Dask is a parallel computing library that is designed to scale natively from a single machine to a cluster. It can handle datasets that are larger than memory by breaking them into smaller, manageable pieces (similar to Pandas chunks) and processing them in parallel.

In [3]:
file_path = './data/train.csv'
process = psutil.Process(os.getpid())

# Start timing
start_time = time.time()
start_mem = process.memory_info().rss / (1024 * 1024) # Convert to MB
peak_mem = start_mem

# Missing value in dataset issues.
# now we tell Dask to treat the 'attributed_time' column as text (object)
ddf = dd.read_csv(
    file_path,
    dtype={'attributed_time': 'object'},
    blocksize="8MB"
)

total_rows = len(ddf)

# Stop timing
end_time = time.time()
end_mem = process.memory_info().rss / (1024 * 1024)
time_taken = end_time - start_time

print(f"Total rows: {total_rows}")
print(f"Time taken with Dask: {time_taken:.2f} seconds")
print(f"Peak RAM usage during computation: {peak_mem:.2f} MB")
print(f"Ending RAM usage: {end_mem:.2f} MB")

Total rows: 135000000
Time taken with Dask: 54.76 seconds
Peak RAM usage during computation: 195.41 MB
Ending RAM usage: 1095.54 MB


## Method 3: Pandas with chunksize on Compressed File (.csv.gz)
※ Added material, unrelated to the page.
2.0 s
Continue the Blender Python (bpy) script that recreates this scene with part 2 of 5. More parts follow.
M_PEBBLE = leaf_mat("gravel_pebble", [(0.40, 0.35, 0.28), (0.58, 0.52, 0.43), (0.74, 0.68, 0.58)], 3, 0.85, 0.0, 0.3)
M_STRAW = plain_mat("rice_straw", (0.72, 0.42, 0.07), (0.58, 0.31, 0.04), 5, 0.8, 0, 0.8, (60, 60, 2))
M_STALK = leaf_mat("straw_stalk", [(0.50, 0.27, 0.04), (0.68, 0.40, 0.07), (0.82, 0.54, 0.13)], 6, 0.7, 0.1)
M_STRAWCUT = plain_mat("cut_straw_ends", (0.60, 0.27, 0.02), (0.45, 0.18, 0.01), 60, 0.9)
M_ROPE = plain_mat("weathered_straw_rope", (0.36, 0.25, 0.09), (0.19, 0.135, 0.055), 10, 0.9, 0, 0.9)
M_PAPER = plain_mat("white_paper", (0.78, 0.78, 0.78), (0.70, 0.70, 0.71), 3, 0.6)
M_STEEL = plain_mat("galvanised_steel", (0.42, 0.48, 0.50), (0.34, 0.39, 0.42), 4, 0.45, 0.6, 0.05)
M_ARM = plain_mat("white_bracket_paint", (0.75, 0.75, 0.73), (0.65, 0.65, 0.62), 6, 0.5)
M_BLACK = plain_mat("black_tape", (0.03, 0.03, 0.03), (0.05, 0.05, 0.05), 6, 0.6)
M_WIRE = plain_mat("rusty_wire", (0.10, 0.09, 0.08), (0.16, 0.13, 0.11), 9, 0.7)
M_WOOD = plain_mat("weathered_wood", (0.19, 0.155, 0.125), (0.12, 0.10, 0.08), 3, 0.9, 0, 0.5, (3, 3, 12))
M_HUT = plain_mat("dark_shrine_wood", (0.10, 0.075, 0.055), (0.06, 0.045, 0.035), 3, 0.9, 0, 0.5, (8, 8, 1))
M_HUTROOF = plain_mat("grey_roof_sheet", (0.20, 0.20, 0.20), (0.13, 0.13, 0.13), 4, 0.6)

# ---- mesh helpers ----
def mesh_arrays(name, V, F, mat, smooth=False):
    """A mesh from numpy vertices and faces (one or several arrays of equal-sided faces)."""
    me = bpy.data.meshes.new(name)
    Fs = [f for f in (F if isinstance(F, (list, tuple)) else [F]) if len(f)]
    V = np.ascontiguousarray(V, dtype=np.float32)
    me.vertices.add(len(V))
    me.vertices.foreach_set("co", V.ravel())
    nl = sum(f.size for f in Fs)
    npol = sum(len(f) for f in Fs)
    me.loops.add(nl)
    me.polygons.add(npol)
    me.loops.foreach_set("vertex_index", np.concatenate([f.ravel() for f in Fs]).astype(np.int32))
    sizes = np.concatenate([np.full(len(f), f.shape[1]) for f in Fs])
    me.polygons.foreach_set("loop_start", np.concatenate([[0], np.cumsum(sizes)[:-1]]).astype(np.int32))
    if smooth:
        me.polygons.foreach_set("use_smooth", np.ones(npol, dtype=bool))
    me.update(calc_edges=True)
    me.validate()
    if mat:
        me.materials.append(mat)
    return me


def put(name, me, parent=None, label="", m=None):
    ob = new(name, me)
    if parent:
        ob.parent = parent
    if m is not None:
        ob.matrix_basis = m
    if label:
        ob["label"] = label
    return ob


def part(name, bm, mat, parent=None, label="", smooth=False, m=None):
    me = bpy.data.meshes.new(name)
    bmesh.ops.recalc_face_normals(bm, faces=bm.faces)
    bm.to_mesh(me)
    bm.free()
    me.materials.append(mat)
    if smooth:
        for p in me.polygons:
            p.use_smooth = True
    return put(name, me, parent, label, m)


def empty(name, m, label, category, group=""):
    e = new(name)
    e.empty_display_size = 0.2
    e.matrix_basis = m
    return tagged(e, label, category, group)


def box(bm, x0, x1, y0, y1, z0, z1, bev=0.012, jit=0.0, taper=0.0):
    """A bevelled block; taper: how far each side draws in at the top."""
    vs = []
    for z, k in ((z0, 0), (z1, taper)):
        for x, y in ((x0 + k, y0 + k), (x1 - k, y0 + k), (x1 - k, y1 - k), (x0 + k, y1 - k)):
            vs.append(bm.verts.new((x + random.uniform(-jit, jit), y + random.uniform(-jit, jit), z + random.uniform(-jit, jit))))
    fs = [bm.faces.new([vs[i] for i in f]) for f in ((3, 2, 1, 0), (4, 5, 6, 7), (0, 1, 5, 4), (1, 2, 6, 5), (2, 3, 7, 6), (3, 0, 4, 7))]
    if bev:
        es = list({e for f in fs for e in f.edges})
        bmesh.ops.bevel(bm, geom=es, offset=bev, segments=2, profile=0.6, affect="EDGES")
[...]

This method is identical to Method 1, but reads from the compressed file. This saves significantly on disk space, but we expect a performance penalty due to the need to decompress each chunk on the fly.

In [7]:
process = psutil.Process(os.getpid())

zip_file_path = './data/train.csv.gz' 
chunk_size = 150_000
total_rows = 0

# Start timing
start_time = time.time()
start_mem = process.memory_info().rss / (1024 * 1024) 
print(f"Starting RAM: {start_mem:.2f} MB")
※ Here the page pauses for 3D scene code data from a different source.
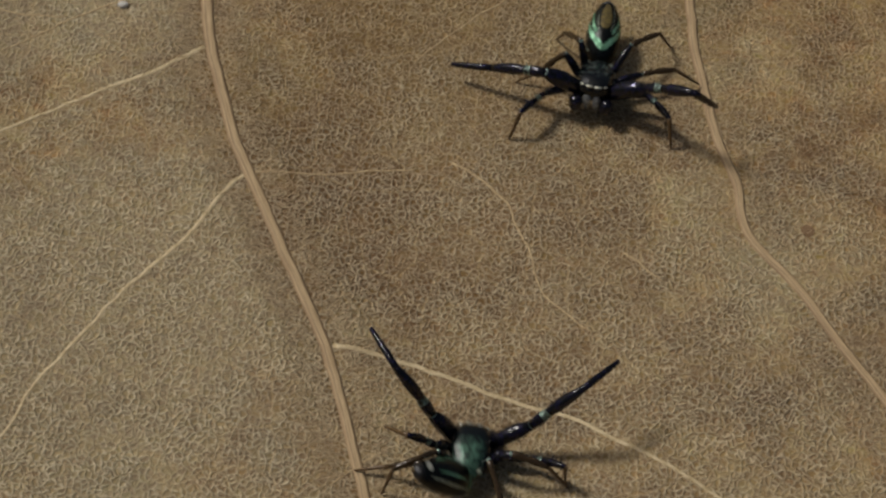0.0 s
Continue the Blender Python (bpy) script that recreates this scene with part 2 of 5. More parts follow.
def leaf_material():
    m, nodes, links, out = shader("dry_leaf_felt")
    at = millimetres(nodes, links)
    # drifting the coordinates makes the net of fine veinlets irregular
    drift = node(nodes, "TexNoise", Scale=2.2, Detail=4.0, Roughness=0.65)
    links.new(at, drift.inputs["Vector"])
    shifted = nodes.new("ShaderNodeVectorMath")
    shifted.operation = "MULTIPLY_ADD"
    links.new(drift.outputs["Color"], shifted.inputs[0])
    shifted.inputs[1].default_value = (0.52, 0.52, 0.52)
    links.new(at, shifted.inputs[2])
    net = nodes.new("ShaderNodeTexVoronoi")
    net.feature, net.voronoi_dimensions = "DISTANCE_TO_EDGE", "2D"
    net.inputs["Scale"].default_value = 3.9
    links.new(shifted.outputs[0], net.inputs["Vector"])
    lines = ramp(nodes, [(0.0, (1, 1, 1)), (0.08, (0.80, 0.80, 0.80)), (0.24, (0.16, 0.16, 0.16)), (0.40, (0, 0, 0))])
    links.new(net.outputs["Distance"], lines.inputs["Fac"])
    wider = nodes.new("ShaderNodeTexVoronoi")
    wider.feature, wider.voronoi_dimensions = "DISTANCE_TO_EDGE", "2D"
    wider.inputs["Scale"].default_value = 1.5
    links.new(shifted.outputs[0], wider.inputs["Vector"])
    loops = ramp(nodes, [(0.0, (1, 1, 1)), (0.025, (0.8, 0.8, 0.8)), (0.06, (0, 0, 0))])
    links.new(wider.outputs["Distance"], loops.inputs["Fac"])
    mesh_lines = maths(nodes, links, "MAXIMUM", lines.outputs["Color"], maths(nodes, links, "MULTIPLY", loops.outputs["Color"], 0.5))
    coarse = nodes.new("ShaderNodeTexVoronoi")
    coarse.feature, coarse.voronoi_dimensions = "DISTANCE_TO_EDGE", "2D"
    coarse.inputs["Scale"].default_value = 0.55
    links.new(shifted.outputs[0], coarse.inputs["Vector"])
    threads = ramp(nodes, [(0.0, (1, 1, 1)), (0.035, (0, 0, 0))])
    links.new(coarse.outputs["Distance"], threads.inputs["Fac"])
    fuzz = node(nodes, "TexNoise", Scale=3.6, Detail=4.0, Roughness=0.7)
    links.new(at, fuzz.inputs["Vector"])
    patches = node(nodes, "TexNoise", Scale=0.17, Detail=5.0, Roughness=0.62)
    links.new(at, patches.inputs["Vector"])
    mottle = node(nodes, "TexNoise", Scale=0.42, Detail=4.0, Roughness=0.55, Distortion=0.4)
    links.new(at, mottle.inputs["Vector"])
    tone = ramp(nodes, [(0.35, (0.150, 0.083, 0.037)), (0.45, (0.262, 0.166, 0.080)), (0.54, (0.312, 0.214, 0.107)), (0.65, (0.375, 0.295, 0.178))])
    links.new(patches.outputs["Fac"], tone.inputs["Fac"])
    small = ramp(nodes, [(0.32, (0.62, 0.56, 0.50)), (0.49, (1, 1, 1)), (0.66, (1.20, 1.23, 1.24))])
    links.new(mottle.outputs["Fac"], small.inputs["Fac"])
    colour = mix(nodes, links, "MULTIPLY", 0.8, tone.outputs["Color"], small.outputs["Color"])
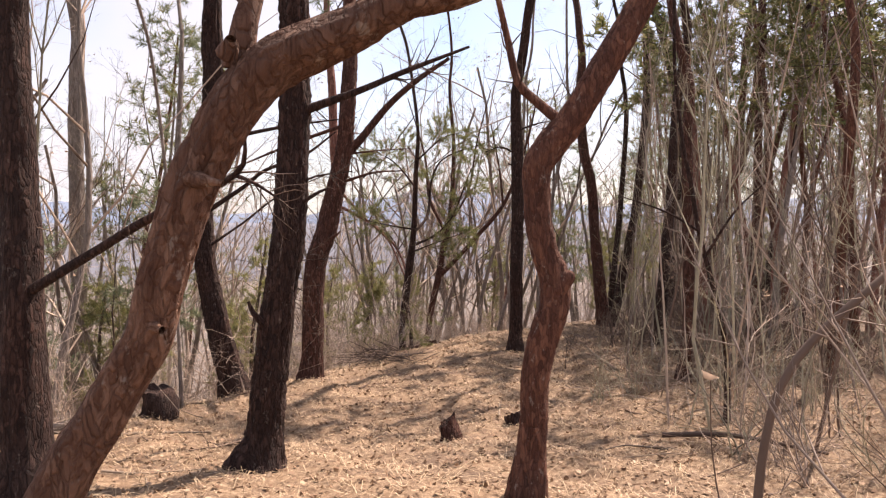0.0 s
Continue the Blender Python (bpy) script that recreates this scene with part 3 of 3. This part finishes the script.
tall_tree("pine_tree", "slim reddish pine trunk in the thicket", up([(6.55, 12.13, 3.6, 0.075), (6.4, 12.13, 1.5, 0.082), (6.24, 12.13, -0.95, 0.092)]), PINE_RED, 10, [], 0.13, 18, 49, 0.6, dead=20)
tall_tree("pine_tree", "slim red-brown pine trunk in the thicket", up([(7.5, 18.6, 4.2, 0.09), (7.45, 18.6, 1.8, 0.1), (7.36, 18.6, -1.07, 0.112)]), PINE_BROWN, 11, [], 0.13, 18, 51, 0.6, dead=20)
tall_tree("pine_tree", "dark pine trunk leaning in the thicket", up([(9.3, 20.7, 4.6, 0.1), (8.85, 20.7, 1.8, 0.115), (8.3, 20.7, -1.14, 0.135)]), PINE_DARK, 11, [], 0.13, 18, 53, 0.6, dead=20)
for stem, r_seed in (([(1.95, 19.4, 4.3, 0.036), (1.84, 19.4, 2.2, 0.044), (1.78, 19.4, 0.6, 0.05), (1.72, 19.4, -1.0, 0.058)], 57),
                     ([(3.15, 20.1, 4.5, 0.04), (2.75, 20.1, 2.4, 0.05), (2.45, 20.1, 0.8, 0.056), (2.35, 20.1, -1.0, 0.064)], 59)):
    tall_tree("oak_tree", "slim brown oak stem beside the path's bend", up(stem), GREY_BARK, 8, [], 0.1, 16, r_seed, None, wood=TWIG, dead=26, twig_len=0.8, group="slim oaks at the bend")

# ---- thicket: saplings, shrubs and trees that share a few forms ----
WAY = np.array([(0.5, -6), (0.5, 1), (0.4, 3), (0.0, 6), (-0.3, 9), (0.1, 12), (0.9, 15), (2.4, 18.5), (3.4, 21), (5.0, 27)])


def off_path(x, y):
    best = 99.0
    for a, b in zip(WAY[:-1], WAY[1:]):
        u = np.clip(np.dot((x, y) - a, b - a) / np.dot(b - a, b - a), 0, 1)
        best = min(best, float(np.hypot(*(a + (b - a) * u - (x, y)))))
    return best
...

# This creates an iterator
with pd.read_csv(
    zip_file_path,
    compression='gzip',
    dtype={'attributed_time': 'object'},
    chunksize=chunk_size,
) as reader:
    
    for chunk in reader:
        total_rows += len(chunk)
 

# Stop timing
end_time = time.time()
time_taken = end_time - start_time
end_mem = process.memory_info().rss / (1024 * 1024)

print(f"Total rows: {total_rows}")
print(f"Time taken with Pandas (chunksize, gzip): {time_taken:.2f} seconds")
print(f"Ending RAM usage: {end_mem:.2f} MB")

Starting RAM: 1110.05 MB
Total rows: 135000000
Time taken with Pandas (chunksize, gzip): 115.04 seconds
Ending RAM usage: 1155.93 MB


## Comparison and Conclusion

Here's a summary of the performance for reading 135 million rows on this local machine:

| Library | Time Taken (seconds) | RAM Usage (MB) |
| :--- | :---: | :---: |
| Pandas (chunksize) | 98.38 | 170.52 |
| Dask | 54.76 | 1095.54 |
| Pandas (chunksize, compressed file) | 115.04 | 1155.93 |

### Analysis

Here are the key observations from these results:

* **Time (Performance) ⏱️:** **Dask is the clear winner**, finishing in just **54.76 seconds**. This is because Dask is designed for parallel computing and uses multiple CPU cores to process chunks of the file simultaneously. The standard Pandas `chunksize` method was nearly twice as slow at **98.38 seconds**, as it processes chunks sequentially. Reading the compressed file was the slowest at **115.04 seconds**, which is expected due to the extra CPU overhead of decompressing each chunk.

* **Storage (RAM) 💾:** The standard **Pandas (chunksize) method was the most memory-efficient**, showing the lowest RAM usage at **~170.52 MB**. The Dask and compressed Pandas methods show much higher RAM usage *in this test*, but this is likely due to memory being held over from previous cell runs. The key takeaway is that the `chunksize` method is designed to keep peak memory low by only holding one chunk at a time.

### Conclusion

Based on this lab:

1.  **For maximum speed**, **Dask** is the best choice, especially on a local machine with multiple CPU cores where its parallelism provides a significant advantage.
2.  **For memory-constrained environments**, **Pandas with `chunksize`** is the most robust and memory-efficient solution.
3.  **For saving disk space**, using a **compressed file (`.gz`)** is effective, but it comes with a performance trade-off, resulting in the slowest read times.